Task requirements: Copy the first line of the entries below and every line after it through the line containing "0.4831), 0.0169, bend=0.06)". Do not include pictures.

Exercise input:
**********
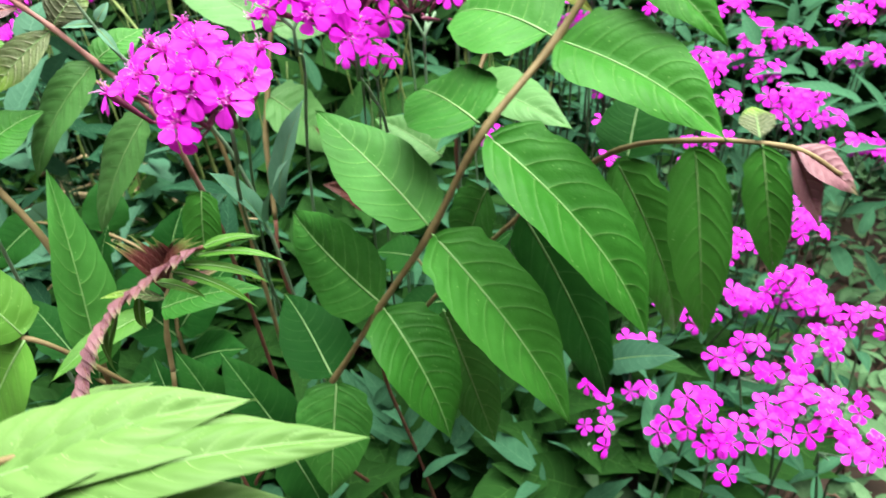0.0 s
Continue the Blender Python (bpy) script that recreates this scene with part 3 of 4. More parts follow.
mesh_object("bud", [shoot.matrix_world.inverted() @ q for q in v], f, BARK_ROSE, None).parent = shoot
leaflet(shoot, (-0.1100, 0.2130, 0.4677), (-0.1224, 0.1900, 0.4858), 0.0073, paint='young', bend=0.05)
leaflet(shoot, (-0.1076, 0.2120, 0.4700), (-0.0768, 0.2000, 0.4932), 0.0064, paint='redgreen', bend=0.05)
leaflet(shoot, (-0.1099, 0.2000, 0.4714), (-0.1363, 0.1650, 0.4644), 0.0119, paint='fresh', bend=0.06)
leaflet(shoot, (-0.1058, 0.2000, 0.4722), (-0.0625, 0.2000, 0.4831), 0.0169, bend=0.06)

# arching half-unfolded maroon compound leaf with green leaflet tips
arching_leaf = compound_leaf('arching half-unfolded maroon compound leaf with green leaflet tips', [(-0.1079, 0.135, 0.4713), (-0.1003, 0.142, 0.4962), (-0.091, 0.148, 0.5086), (-0.0804, 0.152, 0.5162), (-0.0692, 0.156, 0.5234), (-0.0621, 0.158, 0.5262)], 0.0009, 0.0006, BARK_RED)
band = smooth_line([(-0.1068, 0.1360, 0.4776), (-0.1025, 0.1410, 0.4902), (-0.0960, 0.1450, 0.5024), (-0.0889, 0.1490, 0.5103), (-0.0771, 0.1530, 0.5184), (-0.0644, 0.1580, 0.5251)], 5)
band_rng = random.Random(31)
for k, foot in enumerate(band):
    t = k / (len(band) - 1)
    along = (band[max(k - 1, 0)] - band[min(k + 1, len(band) - 1)]).normalized()
    reach = Vector((0.0105, -0.0085, 0.0070)) * (1.1 - 0.35 * t) + along * 0.0105
    leaflet(arching_leaf, foot, foot + reach * band_rng.uniform(0.85, 1.15), 0.0062 * band_rng.uniform(0.85, 1.1), paint='mauve' if k > 1 else 'redgreen', bend=band_rng.uniform(0.10, 0.20), fold=0.1, quilt=0.02, face=(-0.35, -0.45, 0.85))
for k in range(3):
    leaflet(arching_leaf, (-0.1062 + 0.0012 * k, 0.1365, 0.4790 + 0.002 * k), (-0.1105 + 0.003 * k, 0.1240 + 0.002 * k, 0.4600 + 0.004 * k), 0.0052, paint='lime', bend=0.10, fold=0.2, quilt=0.02, face=(-0.35, -0.45, 0.85))
leaflet(arching_leaf, (-0.0622, 0.1580, 0.5258), (-0.0455, 0.1620, 0.5278), 0.0035, paint='fresh', bend=0.12)
leaflet(arching_leaf, (-0.0634, 0.1580, 0.5245), (-0.0459, 0.1620, 0.5268), 0.0035, paint='fresh', bend=0.12)
leaflet(arching_leaf, (-0.0655, 0.1570, 0.5232), (-0.0380, 0.1610, 0.5202), 0.0035, paint='fresh', bend=0.12)
leaflet(arching_leaf, (-0.0696, 0.1560, 0.5207), (-0.0436, 0.1600, 0.5117), 0.0036, paint='fresh', bend=0.12)
leaflet(arching_leaf, (-0.0728, 0.1550, 0.5187), (-0.0487, 0.1590, 0.5031), 0.0036, paint='fresh', bend=0.12)
leaflet(arching_leaf, (-0.0779, 0.1540, 0.5155), (-0.0648, 0.1580, 0.5074), 0.0036, paint='fresh', bend=0.12)
leaflet(arching_leaf, (-0.0837, 0.1520, 0.5114), (-0.0870, 0.1560, 0.4951), 0.0037, paint='fresh', bend=0.12)
leaflet(arching_leaf, (-0.0900, 0.1490, 0.5073), (-0.0998, 0.1530, 0.4762), 0.0038, paint='fresh', bend=0.12)
leaflet(arching_leaf, (-0.0940, 0.1470, 0.5039), (-0.0986, 0.1510, 0.4846), 0.0037, paint='fresh', bend=0.12)
leaflet(arching_leaf, (-0.1050, 0.1390, 0.4803), (-0.1141, 0.1430, 0.4667), 0.0038, paint='fresh', bend=0.12)

# fresh yellow-green leaf spray close to the lens
near_leaf = compound_leaf('fresh yellow-green leaf spray close to the lens', [(-0.1015, 0.07, 0.5134), (-0.082, 0.075, 0.521), (-0.0646, 0.08, 0.5226), (-0.0499, 0.085, 0.5211)], 0.001, 0.0006)
leaflet(near_leaf, (-0.0936, 0.0720, 0.5120), (-0.0262, 0.0880, 0.5318), 0.0241, paint='lime', bend=0.06)
leaflet(near_leaf, (-0.0786, 0.0730, 0.5199), (-0.0144, 0.0860, 0.5254), 0.0155, paint='lime', bend=0.06)
leaflet(near_leaf, (-0.0652, 0.0700, 0.5188), (0.0006, 0.0830, 0.5244), 0.0152, paint='lime', bend=0.06)
leaflet(near_leaf, (-0.0658, 0.0700, 0.5099), (-0.0179, 0.0800, 0.5078), 0.0122, paint='lime', bend=0.05)
leaflet(near_leaf, (-0.1330, 0.1300, 0.4598), (-0.0863, 0.1500, 0.4788), 0.0182, paint='lime', bend=0.05)
leaflet(near_leaf, (-0.1020, 0.1300, 0.4642), (-0.0518, 0.1400, 0.4793), 0.0117, paint='lime', bend=0.05)

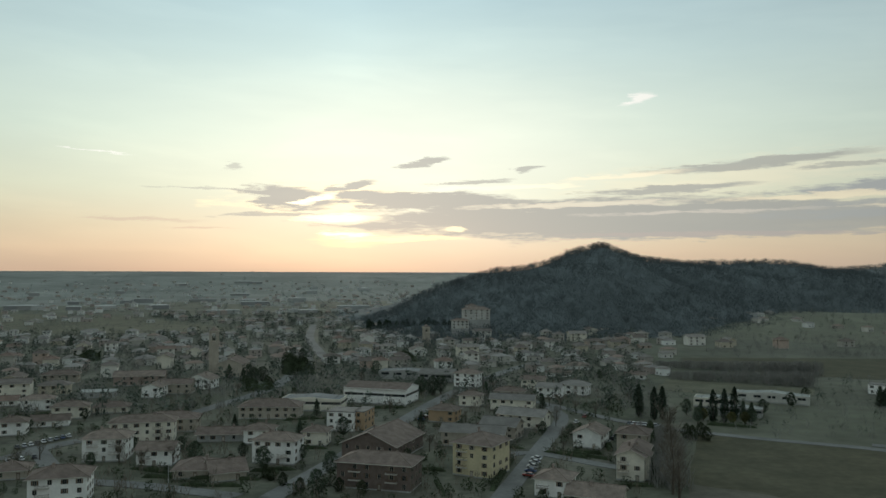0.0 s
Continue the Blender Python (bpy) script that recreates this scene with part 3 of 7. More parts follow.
rng = random.Random(5)
# one kind of winter wood; tones differ by hill to paint haze
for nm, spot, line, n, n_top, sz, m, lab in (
        ("castle_hill_wood", hill_castle_spot, hill_castle_line, 11000, 900, (6, 11), M_HAZEDARK, "bare winter woodland on the steep hill"),
        ("middle_hill_wood", hill_middle_spot, hill_middle_line, 12000, 900, (6, 11), M_HAZEMID, "bare winter woodland on the middle hill"),
        ("village_hill_wood", hill_wooded_spot, hill_wooded_line, 9000, 320, (6, 11), M_HAZEPALE, "bare brown-grey woodland above the village")):
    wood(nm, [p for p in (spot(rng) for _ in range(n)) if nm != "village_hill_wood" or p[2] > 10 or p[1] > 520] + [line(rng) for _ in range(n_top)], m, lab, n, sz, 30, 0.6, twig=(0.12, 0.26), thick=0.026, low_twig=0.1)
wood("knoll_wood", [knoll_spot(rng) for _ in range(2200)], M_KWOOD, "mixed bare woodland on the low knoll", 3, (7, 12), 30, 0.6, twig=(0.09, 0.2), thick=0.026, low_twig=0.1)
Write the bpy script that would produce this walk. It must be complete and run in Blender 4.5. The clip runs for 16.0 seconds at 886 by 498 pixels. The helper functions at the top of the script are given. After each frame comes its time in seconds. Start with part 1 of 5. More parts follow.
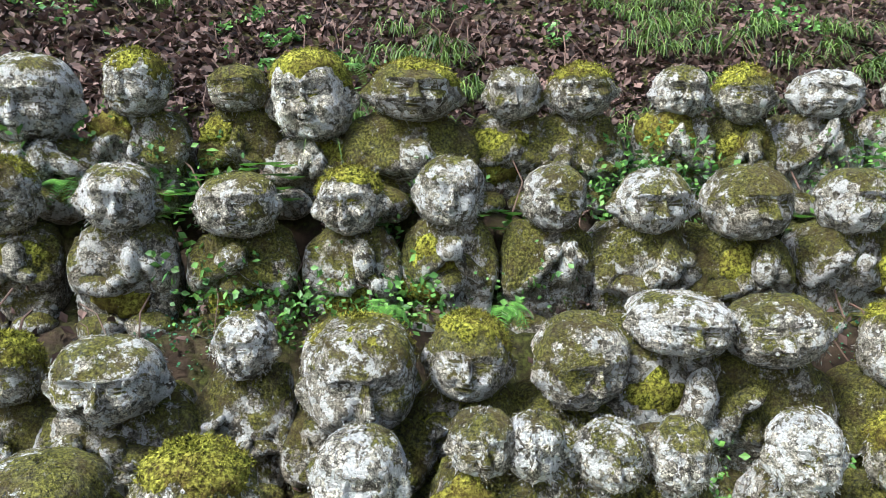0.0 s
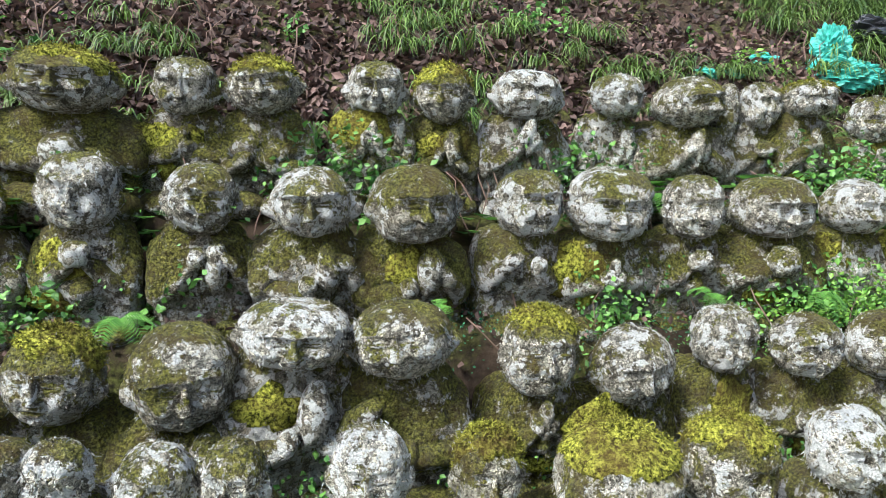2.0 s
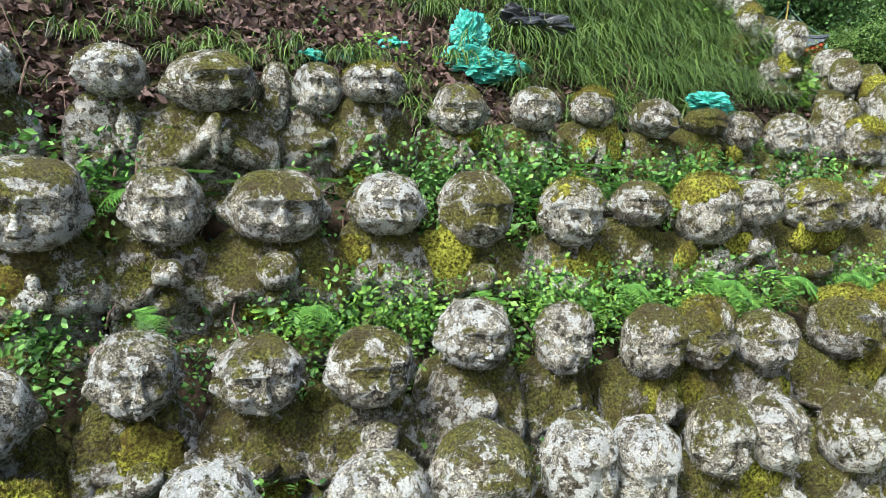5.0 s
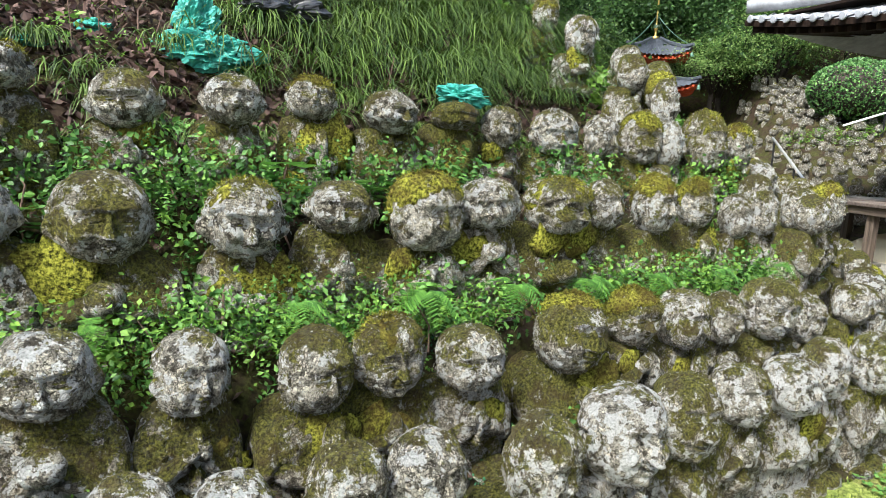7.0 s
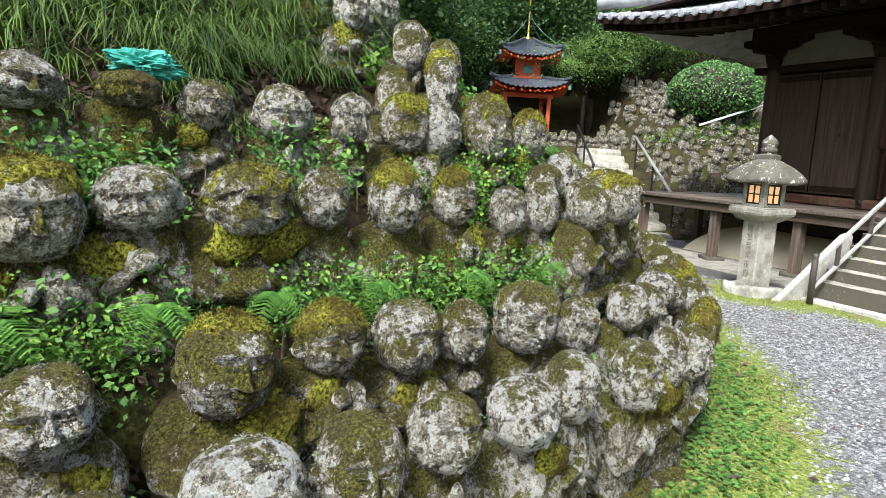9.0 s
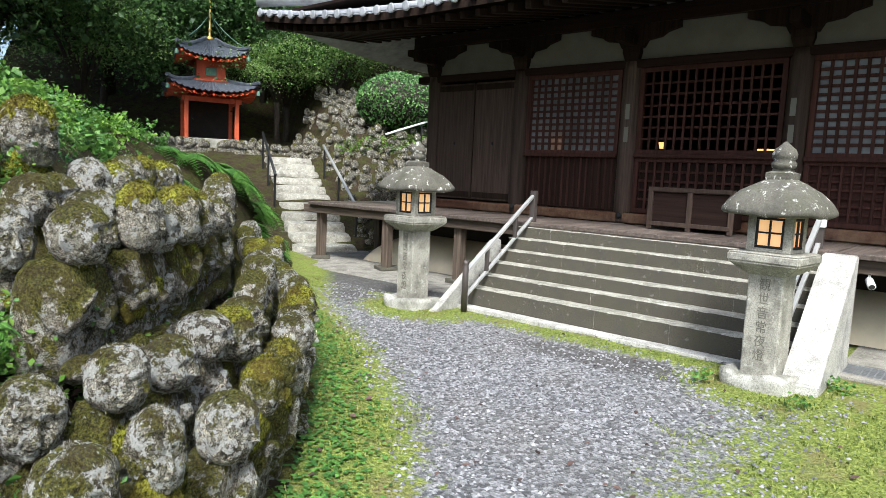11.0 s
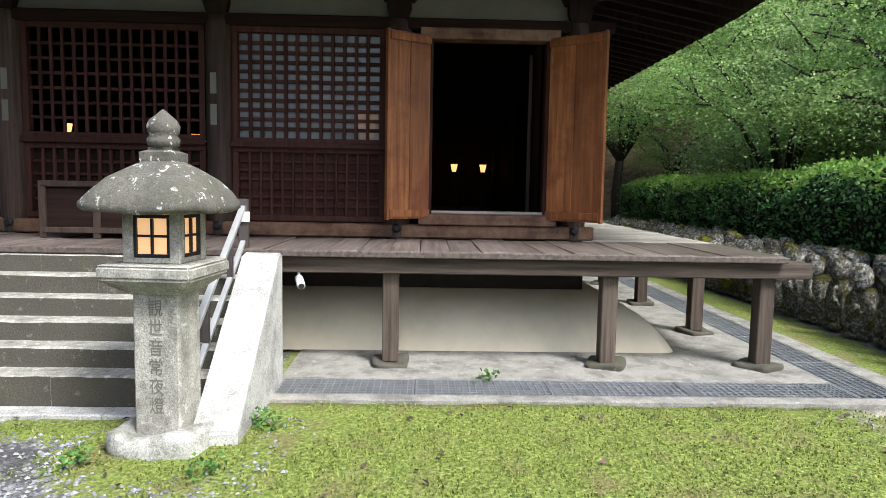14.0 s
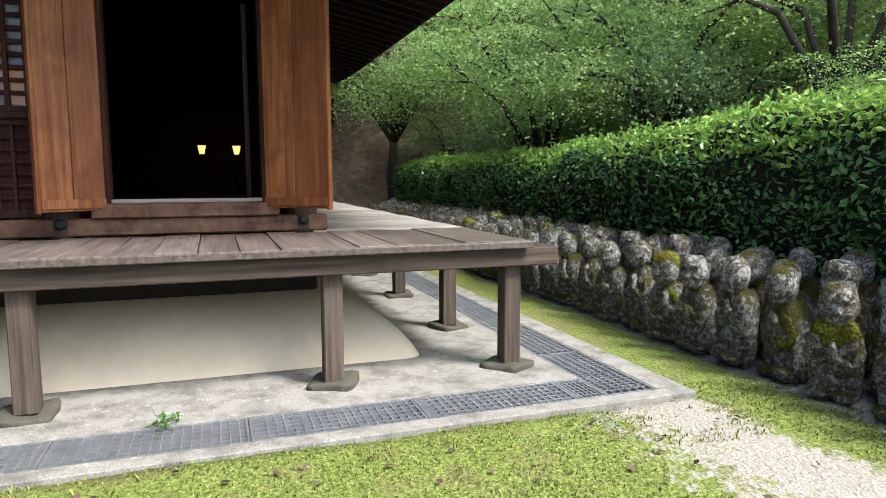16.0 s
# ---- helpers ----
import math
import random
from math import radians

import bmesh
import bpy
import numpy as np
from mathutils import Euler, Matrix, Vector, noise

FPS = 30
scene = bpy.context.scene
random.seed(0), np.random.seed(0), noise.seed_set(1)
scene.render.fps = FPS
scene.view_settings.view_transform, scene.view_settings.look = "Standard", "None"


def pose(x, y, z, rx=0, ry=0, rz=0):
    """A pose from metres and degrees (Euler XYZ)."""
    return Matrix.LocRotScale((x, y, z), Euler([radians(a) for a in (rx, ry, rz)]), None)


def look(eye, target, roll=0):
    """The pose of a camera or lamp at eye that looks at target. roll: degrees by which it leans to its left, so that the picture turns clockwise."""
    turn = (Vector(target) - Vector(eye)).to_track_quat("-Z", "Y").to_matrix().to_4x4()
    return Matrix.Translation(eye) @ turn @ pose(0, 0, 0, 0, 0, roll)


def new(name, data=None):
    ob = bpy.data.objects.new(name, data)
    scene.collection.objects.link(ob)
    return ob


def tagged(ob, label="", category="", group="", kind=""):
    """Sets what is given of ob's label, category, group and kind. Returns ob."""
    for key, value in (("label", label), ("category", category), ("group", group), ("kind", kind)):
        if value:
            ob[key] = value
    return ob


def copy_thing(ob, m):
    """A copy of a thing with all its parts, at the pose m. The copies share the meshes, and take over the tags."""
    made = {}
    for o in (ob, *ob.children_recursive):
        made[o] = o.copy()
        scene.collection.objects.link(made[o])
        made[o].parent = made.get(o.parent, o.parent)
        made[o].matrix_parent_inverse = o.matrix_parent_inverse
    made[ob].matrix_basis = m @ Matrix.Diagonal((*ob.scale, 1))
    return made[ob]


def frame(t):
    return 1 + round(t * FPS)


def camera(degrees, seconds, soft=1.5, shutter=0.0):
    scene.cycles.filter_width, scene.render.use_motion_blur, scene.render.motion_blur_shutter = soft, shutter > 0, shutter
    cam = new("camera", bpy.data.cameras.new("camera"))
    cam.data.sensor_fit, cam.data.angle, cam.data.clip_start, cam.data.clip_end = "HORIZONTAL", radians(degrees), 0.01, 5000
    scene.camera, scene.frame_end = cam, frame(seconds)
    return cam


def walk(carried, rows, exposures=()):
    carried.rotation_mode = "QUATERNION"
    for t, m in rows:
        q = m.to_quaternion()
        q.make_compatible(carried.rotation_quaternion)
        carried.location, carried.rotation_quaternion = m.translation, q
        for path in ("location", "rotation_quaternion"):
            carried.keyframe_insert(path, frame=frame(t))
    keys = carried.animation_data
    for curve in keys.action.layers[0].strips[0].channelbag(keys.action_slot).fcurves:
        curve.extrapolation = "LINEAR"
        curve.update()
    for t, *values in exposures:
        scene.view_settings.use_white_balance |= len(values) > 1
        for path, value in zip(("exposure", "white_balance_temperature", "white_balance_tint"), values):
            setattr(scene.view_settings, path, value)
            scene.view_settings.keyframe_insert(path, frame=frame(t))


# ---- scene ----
cam = camera(68.3, 16.0, 0.6)
METRES, EYE, TILT, LEAN, TURN = 9.0, 1.5, 0.0, 0.0, 8.4
ROWS = [
    (0.0, 0.0, 0.0, 0.0, 0.3, -11.31, -1.5),
    (0.5, 0.0229, 0.0062, 0.0018, -1.12, -11.29, -1.71),
    (1.0, 0.0511, 0.0037, 0.0019, -2.74, -11.41, -1.99),
    (1.5, 0.0796, 0.0039, 0.0012, -4.63, -11.29, -2.24),
    (2.0, 0.1078, 0.0112, 0.0028, -6.44, -11.2, -2.59),
    (2.5, 0.137, 0.0139, 0.0031, -8.16, -11.1, -2.72),
    (3.0, 0.1659, 0.013, 0.0049, -10.14, -10.98, -3.08),
    (3.5, 0.1916, 0.0203, 0.0029, -12.31, -10.96, -3.3),
    (4.0, 0.2196, 0.0297, 0.0038, -14.23, -10.8, -3.37),
    (4.5, 0.2489, 0.0341, 0.0021, -16.18, -10.63, -3.46),
    (5.0, 0.2741, 0.0335, 0.0027, -18.25, -10.33, -3.46),
    (7.5, 0.4147, 0.0402, 0.0026, -27.54, -9.06, -3.11),
    (8.0, 0.4423, 0.0443, 0.0003, -29.31, -8.97, -3.01),
    (10.5, 0.6099, 0.0492, -0.0029, -49.79, -7.04, -2.95),
    (11.0, 0.6474, 0.0501, -0.0002, -57.96, -6.43, -2.64),
    (11.5, 0.6829, 0.0479, 0.0004, -66.39, -5.75, -2.53),
    (12.0, 0.7145, 0.0482, -0.0005, -74.27, -5.1, -2.37),
    (12.5, 0.7443, 0.0484, 0.002, -77.95, -4.51, -2.32),
    (13.0, 0.7727, 0.0364, 0.0014, -84.28, -4.34, -2.03),
    (13.5, 0.8055, 0.0206, -0.0024, -92.07, -4.72, -1.62),
    (14.0, 0.8382, 0.0024, -0.0047, -99.96, -5.17, -1.02),
    (14.5, 0.8645, -0.0263, -0.0073, -107.49, -5.64, -0.64),
    (15.0, 0.8891, -0.0514, -0.0088, -112.82, -6.04, -0.26),
    (15.5, 0.9137, -0.0753, -0.0083, -115.22, -6.12, -0.03),
    (16.0, 0.9349, -0.1026, -0.0092, -117.68, -6.3, 0.11),
]
walk(cam, [(t, pose(0, 0, EYE, TILT, LEAN, TURN) @ pose(METRES * x, METRES * y, METRES * z, 90 + pitch, roll, yaw)) for t, x, y, z, yaw, pitch, roll in ROWS],
     [(0.0, 1.56, 5800, 6), (5.0, 1.38, 6000, 5), (8.0, 1.22, 6100, 6), (11.0, 0.92, 5950, 6), (13.0, 0.88, 5850, 8), (16.0, 1.2, 6000, 9)])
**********
Task answer:
0.0 s
Continue the Blender Python (bpy) script that recreates this scene with part 3 of 4. More parts follow.
mesh_object("bud", [shoot.matrix_world.inverted() @ q for q in v], f, BARK_ROSE, None).parent = shoot
leaflet(shoot, (-0.1100, 0.2130, 0.4677), (-0.1224, 0.1900, 0.4858), 0.0073, paint='young', bend=0.05)
leaflet(shoot, (-0.1076, 0.2120, 0.4700), (-0.0768, 0.2000, 0.4932), 0.0064, paint='redgreen', bend=0.05)
leaflet(shoot, (-0.1099, 0.2000, 0.4714), (-0.1363, 0.1650, 0.4644), 0.0119, paint='fresh', bend=0.06)
leaflet(shoot, (-0.1058, 0.2000, 0.4722), (-0.0625, 0.2000, 0.4831), 0.0169, bend=0.06)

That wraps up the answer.